Decades ago, Stamm, now 47, was a strapping 6-foot-5-inch, 265-pound former all conference linebacker at Andover High School, where he was in special education classes. But he dropped out in his senior year after the teasing became too much. In the following years, after his mother died and father remarried, he left home.

He became a local fixture in town and also along the Baltimore and Annapolis Trail, sleeping outdoors, mostly, or under cover of a gazebo for many years.

Beck changed the course of Stamm’s life both physically and emotionally in May 2010 when Stamm’s diabetes became life-threatening and he was hospitalized, then placed in a nursing home. Beck navigated through Medicaid and Social Security to acquire Stamm's benefits while acting as his advocate at the facilities.

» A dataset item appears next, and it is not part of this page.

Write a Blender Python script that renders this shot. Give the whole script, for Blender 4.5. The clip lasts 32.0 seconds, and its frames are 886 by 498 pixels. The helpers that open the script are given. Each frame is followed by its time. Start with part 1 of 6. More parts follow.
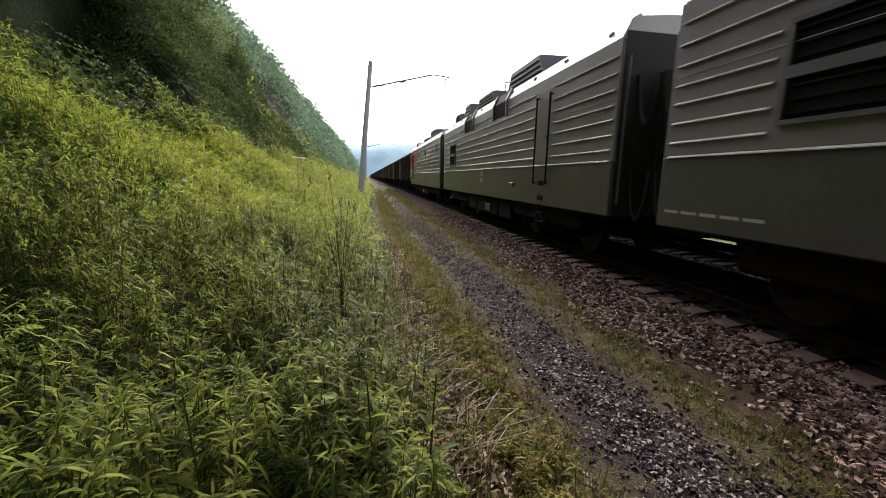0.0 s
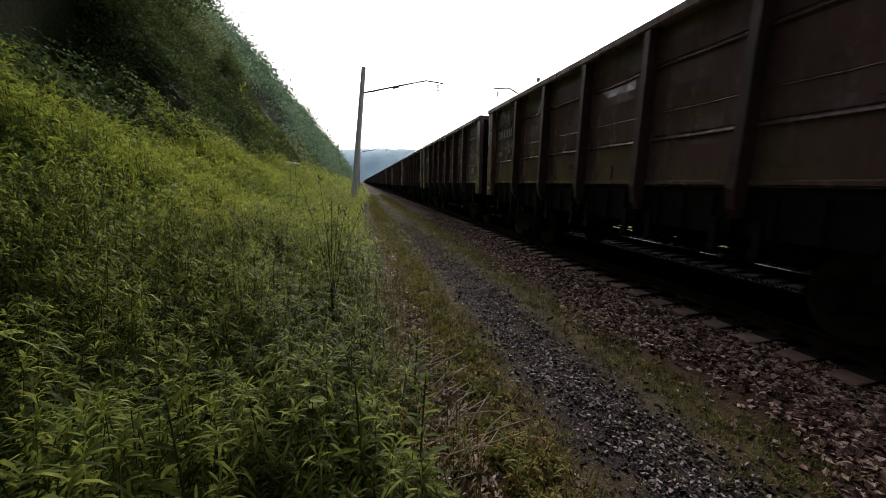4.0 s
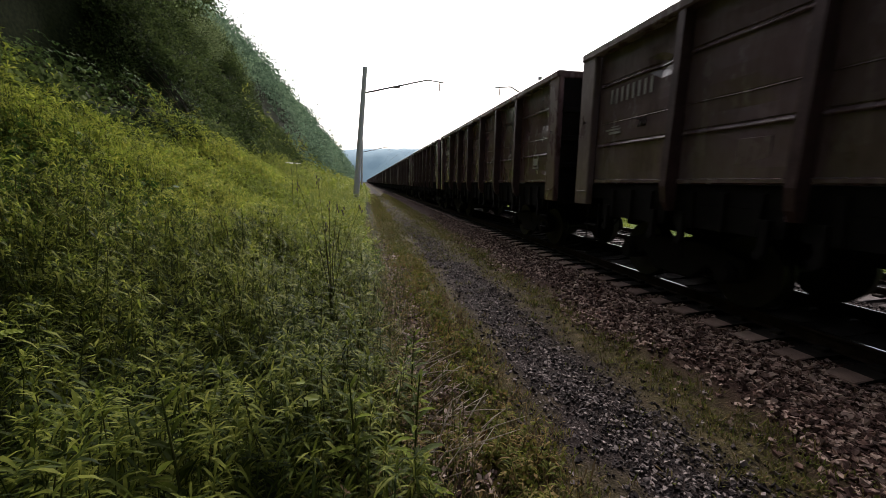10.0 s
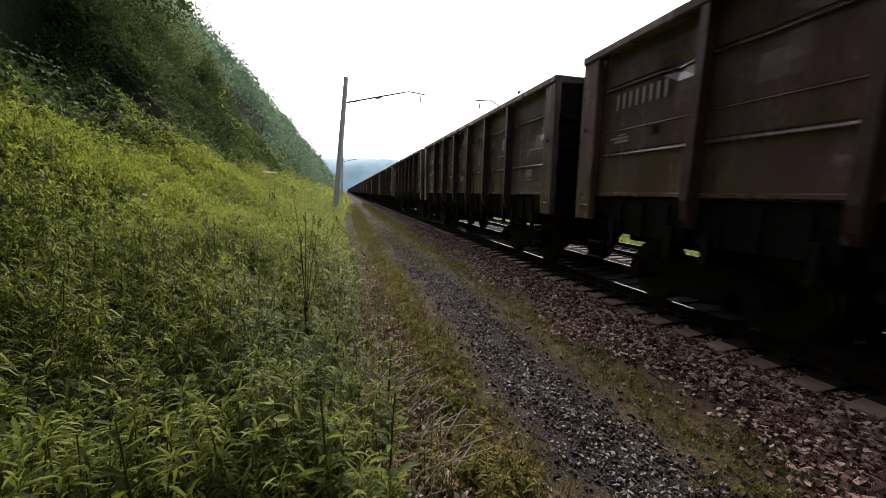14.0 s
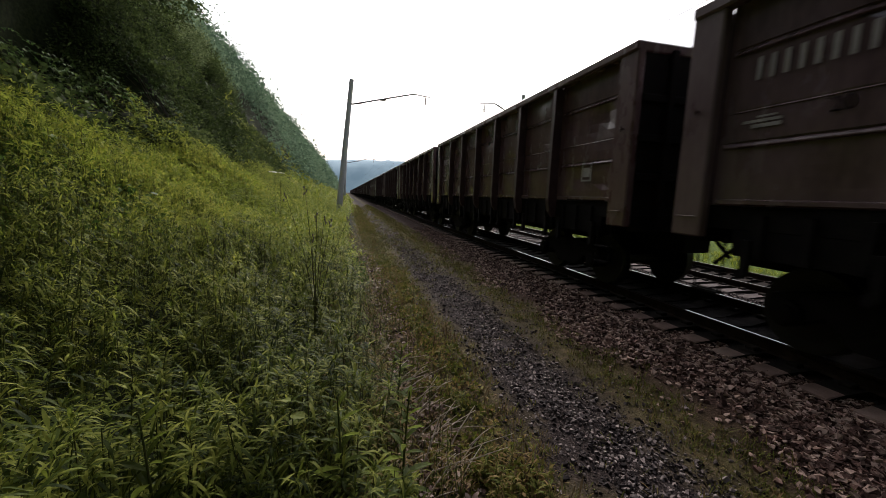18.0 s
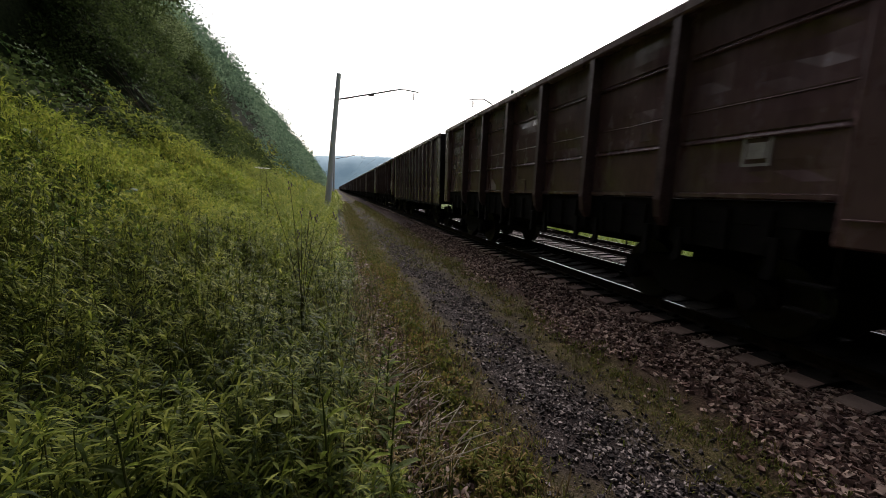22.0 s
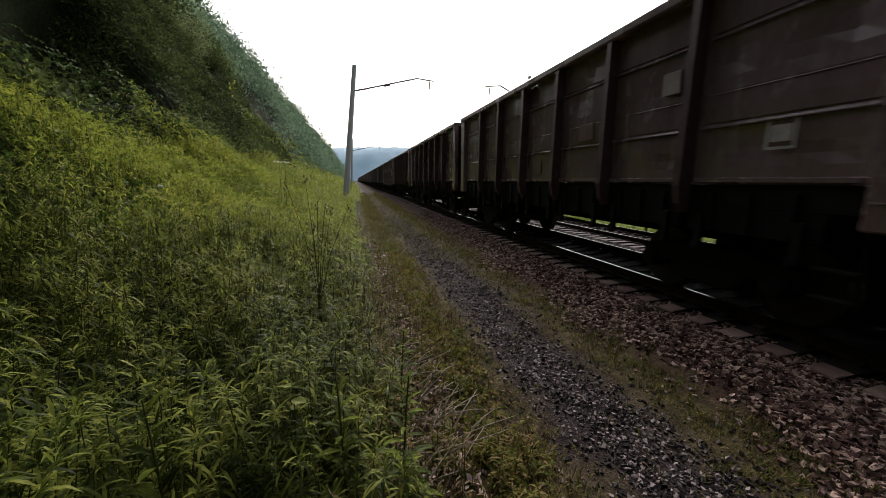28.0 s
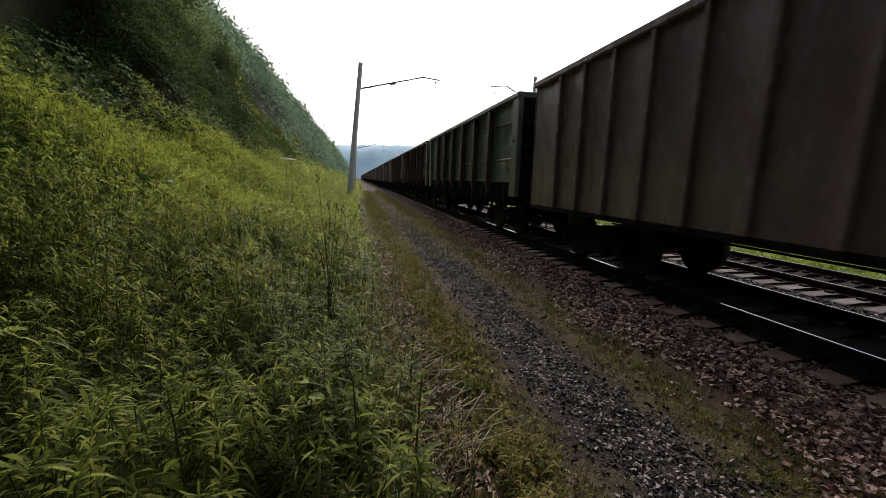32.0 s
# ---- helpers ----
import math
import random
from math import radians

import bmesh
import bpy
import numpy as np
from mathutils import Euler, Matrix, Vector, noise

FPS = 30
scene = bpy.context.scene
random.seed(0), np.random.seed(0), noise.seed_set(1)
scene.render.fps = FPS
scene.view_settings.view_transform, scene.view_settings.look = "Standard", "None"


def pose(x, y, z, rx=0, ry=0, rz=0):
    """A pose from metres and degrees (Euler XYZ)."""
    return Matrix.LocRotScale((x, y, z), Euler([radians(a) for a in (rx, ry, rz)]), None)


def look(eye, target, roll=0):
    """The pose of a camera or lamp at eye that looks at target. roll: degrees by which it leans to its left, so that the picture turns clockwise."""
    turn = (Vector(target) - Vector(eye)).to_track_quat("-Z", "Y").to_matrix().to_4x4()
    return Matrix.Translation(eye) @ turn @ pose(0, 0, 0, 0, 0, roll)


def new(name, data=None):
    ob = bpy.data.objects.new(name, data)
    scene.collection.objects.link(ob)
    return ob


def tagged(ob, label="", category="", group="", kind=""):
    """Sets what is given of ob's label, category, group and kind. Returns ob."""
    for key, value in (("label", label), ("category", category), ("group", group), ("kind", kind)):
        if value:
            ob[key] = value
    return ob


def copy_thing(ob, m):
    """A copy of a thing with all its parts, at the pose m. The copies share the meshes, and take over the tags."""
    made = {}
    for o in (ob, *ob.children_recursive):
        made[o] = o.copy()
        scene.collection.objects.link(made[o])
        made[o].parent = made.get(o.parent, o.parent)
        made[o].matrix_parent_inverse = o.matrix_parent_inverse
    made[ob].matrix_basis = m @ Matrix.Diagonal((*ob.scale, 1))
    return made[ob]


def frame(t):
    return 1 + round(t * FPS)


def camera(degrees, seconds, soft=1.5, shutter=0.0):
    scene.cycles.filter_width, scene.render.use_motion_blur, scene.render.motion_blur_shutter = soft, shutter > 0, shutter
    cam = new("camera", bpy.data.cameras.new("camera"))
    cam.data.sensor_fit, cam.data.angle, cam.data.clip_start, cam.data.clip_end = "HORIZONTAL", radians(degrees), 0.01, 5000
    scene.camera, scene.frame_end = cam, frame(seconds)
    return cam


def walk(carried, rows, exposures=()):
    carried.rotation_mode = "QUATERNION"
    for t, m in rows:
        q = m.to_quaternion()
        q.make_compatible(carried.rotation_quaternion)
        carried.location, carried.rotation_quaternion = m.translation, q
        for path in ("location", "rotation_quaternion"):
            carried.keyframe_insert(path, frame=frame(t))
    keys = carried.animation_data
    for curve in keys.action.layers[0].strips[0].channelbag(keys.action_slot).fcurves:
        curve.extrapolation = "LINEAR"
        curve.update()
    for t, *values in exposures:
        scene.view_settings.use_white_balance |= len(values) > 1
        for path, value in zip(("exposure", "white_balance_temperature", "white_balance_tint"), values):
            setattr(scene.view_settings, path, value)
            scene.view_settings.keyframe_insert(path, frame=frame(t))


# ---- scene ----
cam = camera(99.4, 32.0, soft=0.85, shutter=0.15)


def aim(x, y, z, yaw, pitch, roll):
    """The pose at an eye point; yaw to the right of the track, pitch upwards, degrees."""
    a, b = radians(yaw), radians(pitch)
    eye = Vector((x, y, z))
    return look(eye, eye + Vector((math.sin(a) * math.cos(b), math.cos(a) * math.cos(b), math.sin(b))), roll)


# seconds, eye, yaw, pitch, roll
PATH = [
    (0, -0.059, 0.028, 1.528, 11.29, -10.81, 0.80), (0.5, -0.058, 0.025, 1.520, 12.11, -7.27, 0.57),
    (1, -0.080, -0.022, 1.513, 11.80, -5.09, 0.19), (1.5, -0.052, 0.003, 1.528, 11.41, -6.74, 0.17),
    (2, -0.043, 0.012, 1.517, 11.70, -7.88, 0.72), (2.5, -0.043, 0.006, 1.523, 11.46, -8.84, 1.39),
    (3, -0.064, 0.001, 1.518, 10.95, -9.21, 1.89), (3.5, -0.030, 0.020, 1.505, 12.27, -9.86, 0.64),
    (5.5, -0.022, -0.003, 1.524, 11.14, -10.27, 0.34), (6, -0.003, -0.009, 1.525, 10.85, -10.48, 0.29),
    (6.5, -0.008, -0.020, 1.536, 11.08, -9.99, 0.31), (7, -0.011, -0.042, 1.533, 10.79, -8.98, 0.52),
    (7.5, 0.003, -0.032, 1.528, 10.99, -9.26, 0.49), (8, 0.007, -0.026, 1.520, 11.90, -8.99, 0.67),
    (8.5, 0.009, -0.026, 1.520, 11.65, -9.31, 0.70), (9, 0.022, -0.025, 1.516, 11.77, -9.71, 0.51),
    (9.5, 0.029, -0.016, 1.510, 11.80, -10.01, 0.23), (10, 0.025, -0.012, 1.513, 11.72, -10.13, 0.32),
    (10.5, 0.020, -0.020, 1.513, 11.58, -10.09, 0.47), (11, 0.022, -0.012, 1.512, 11.90, -10.56, 0.15),
    (11.5, 0.102, -0.011, 1.502, 15.05, -11.06, 0.65), (12, 0.112, -0.010, 1.499, 14.67, -13.32, 2.32),
    (12.5, 0.105, 0.008, 1.506, 14.91, -12.17, 1.44), (13, 0.086, 0.020, 1.509, 14.80, -10.50, 1.40),
    (13.5, 0.075, 0.015, 1.523, 14.99, -9.59, 1.00), (14, 0.056, 0.010, 1.529, 14.64, -8.56, 0.91),
    (14.5, 0.043, -0.003, 1.527, 14.39, -8.33, 1.20), (16.5, -0.027, 0.001, 1.524, 14.56, -7.98, 2.34),
    (17, -0.039, 0.004, 1.523, 13.64, -8.92, 2.27), (17.5, -0.028, 0.001, 1.528, 14.18, -8.67, 2.32),
    (18, -0.031, 0.008, 1.525, 14.41, -8.18, 1.70), (18.5, -0.017, 0.010, 1.519, 15.35, -8.77, 1.96),
    (19, -0.018, 0.016, 1.512, 15.31, -9.07, 2.06), (19.5, -0.027, 0.019, 1.509, 16.08, -8.83, 2.21),
    (20, -0.042, -0.003, 1.523, 14.61, -8.72, 2.02), (20.5, -0.057, -0.010, 1.532, 12.61, -8.55, 2.10),
    (21, -0.028, -0.000, 1.528, 14.11, -8.96, 2.38), (21.5, -0.013, 0.012, 1.510, 16.07, -7.82, 1.91),
    (22, -0.003, 0.029, 1.508, 15.95, -8.73, 1.48), (22.5, -0.002, 0.018, 1.510, 15.52, -8.69, 1.77),
    (23, 0.009, 0.017, 1.513, 15.11, -8.63, 2.08), (23.5, 0.012, 0.017, 1.520, 14.65, -9.03, 1.09),
    (24, 0.011, 0.016, 1.524, 14.40, -8.55, 0.39), (24.5, 0.010, 0.012, 1.529, 13.59, -8.13, 0.80),
    (25, 0.019, 0.013, 1.518, 13.76, -8.55, 1.13), (25.5, 0.030, 0.018, 1.519, 13.45, -9.35, 0.78),
    (26, 0.038, 0.008, 1.513, 13.59, -9.23, 0.88), (26.5, 0.059, 0.004, 1.506, 12.81, -10.54, 0.46),
    (28.5, 0.030, -0.002, 1.530, 13.28, -9.96, 0.34), (29, 0.013, -0.000, 1.538, 13.62, -9.19, 0.83),
    (29.5, -0.005, -0.004, 1.538, 13.55, -9.02, 1.38), (30, -0.015, -0.007, 1.541, 13.38, -9.35, 1.79),
    (30.5, -0.023, -0.011, 1.548, 12.59, -9.45, 1.27), (31, -0.021, -0.011, 1.541, 12.82, -10.13, 0.87),
    (31.5, -0.029, -0.010, 1.545, 12.66, -10.69, 1.19), (32, -0.046, -0.024, 1.543, 12.88, -10.48, 1.32),
]
EXPOSURES = [(0, 1.1), (0.6, 0.25), (1, -0.35), (2, -0.4), (3, 0.05), (4.5, 0.1), (6, 0.22), (11, 0.22), (12.3, 1.12), (13.2, 1.22), (14, 0.68), (16.5, 0.05), (17.5, 0.05), (19, 0.05), (25, 0.0), (27, 0.1), (29, 0.2), (32, 0.25)]
walk(cam, [(r[0], aim(*r[1:])) for r in PATH], [(t, e, 6250, 14) for t, e in EXPOSURES])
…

"From there, I took him on as a personal project," Beck said.

“There are 8 million programs, but you have to have a personal advocate to do it. It becomes a full-time job,” he said of the government maze. 

While Stamm was recuperating in a nursing home, Beck organized helpers to make sure he would have food and clean clothes upon his release. He also found him a place to live—with a roof. Stamm now pays rent and “feels good about himself,” Beck said.

Stamm found another home at the Bay Area Community Church in Crownsville that welcomes him every Sunday when Beck brings him to church. Members have donated time, money, volunteers, prayer visitation and "a sense of belonging for someone who hadn't had that sense in 10 years," said Beck.

Beck said he coordinates the caretaking with Phyliss Beardmore, a creative writing teacher at , who gives of her time to helping Stamm, including doing his laundry and meeting him for coffee at  every morning to check on him.

Guerilla Marketing

Stamm now has a job as a “sign waver” for Clement Hardware, the first job he’s held in 10 years—thanks to Beck who is recruiting local mom-and-pop businesses to hire him a few hours a week.

According to Beck, guerilla marketing is “sprouting up all over the country," giving mom-and-pop shops that don’t want or can’t afford national advertising a chance to compete—while helping the needy. “It’s a good fit,” Beck said.

Gordon Clement, owner of the family-run business, is pleased with the arrangement.

“I’ve had many positive comments from customers,” Clement said.

"Business partnerships take the [homeless] phenomenon plaguing our country to a deeper level," said Beck, who believes in volunteerism over the “impossibility of government aid that doesn’t trickle down to people.” 

“Now he holds his head up—he’s a personable person, he has a new life,” Beck said.